Presidential protesters draw wrath of Obama supporters

By Don Logana - bio | email

SAVANNAH, GA (WTOC) - Emotions were running high for the President's visit to the hostess city. Several hundred people lined White Bluff Road for a chance to at least catch a glimpse of the president.

Others were hoping President Obama would see their signs but one sign caught a lot of attention: Here Comes Santa Claus.

The president's supporters shouted for Raimy Thompson to go back to the North Pole.

"I am actually a Savannah Tech student who has been shut out today," Thompson told WTOC.

However, the 45-year-old Savannah Tech student, now unemployed, felt the president should hear her story.

"I am upset as a Savannah Tech student that I don't have an opportunity to speak to my president," she said. "If there are no jobs, what is the point of going to school?"

There were more protesters, like Armstrong Atlantic State University student and mother of three, Kelly Kissinger-Griffin. She brought her 2-year-old son Aiden, to get her point across about education cuts.

"I'd rather them tax tobacco than cut education costs.
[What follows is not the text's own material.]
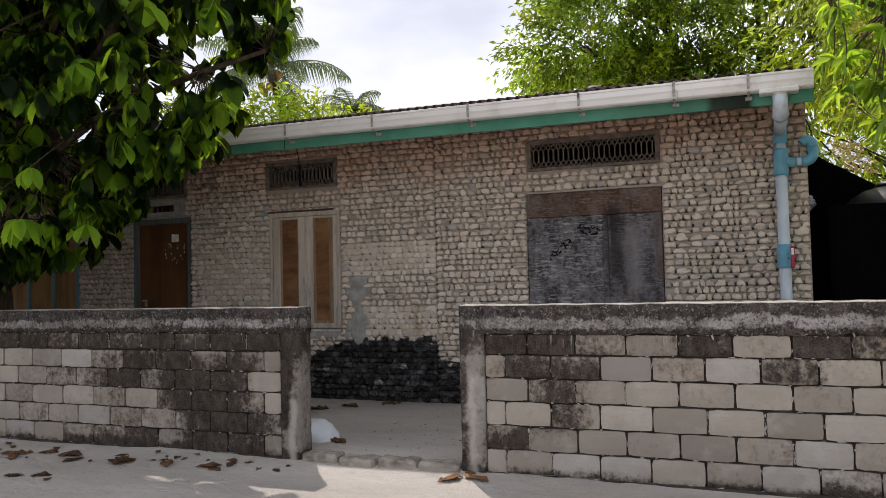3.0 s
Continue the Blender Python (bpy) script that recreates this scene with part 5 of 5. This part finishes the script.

It will cut 60 percent of state deficit. Education is worst way to go," Griffin said.

Some protesters had different ways of expressing themselves. Savannah's one-named Jeremiah wore a fencing head piece with a video screen and images attached, plus signs.

"What I am trying to do is stop murders," Jeremiah explained.

Jim Clements drove from Columbia, South Carolina with his pink pig costume and contingent of nuclear energy activists.

"We are really disappointed he gave a bailout to the nuclear industry," Clements said.

Everyone had a point to make. The Tea Party movement made its presence felt for President Obama's Chatham Steel visit.

"We are expressing our disappointment in the president for not listening to the country on healthcare. We are too far in debt and several other issues our politicians have neglected us and they need to start listening to the public," Don Hodges told WTOC.

As we know, protests are a part of American culture. "This is a perfect example of democracy. As long as it is peaceful and respectful of others, it is really good," Clements said.

Not everyone was completely respectful, as Thompson was muted by others, who held an "Evil" sign with an arrow pointing at her. At one point, Thompson tried ripping the small sign out of a woman's hands.

Thompson says she just wanted the president to listen.

"He has an intention of hearing people like this. I think he has to hear the real people," she said.

Some demonstrations may have gotten heated but Savannah-Chatham police say no major incidents were reported, outside of the incident of the woman who jumped the security line to run to the president. She was not believed to be a protester.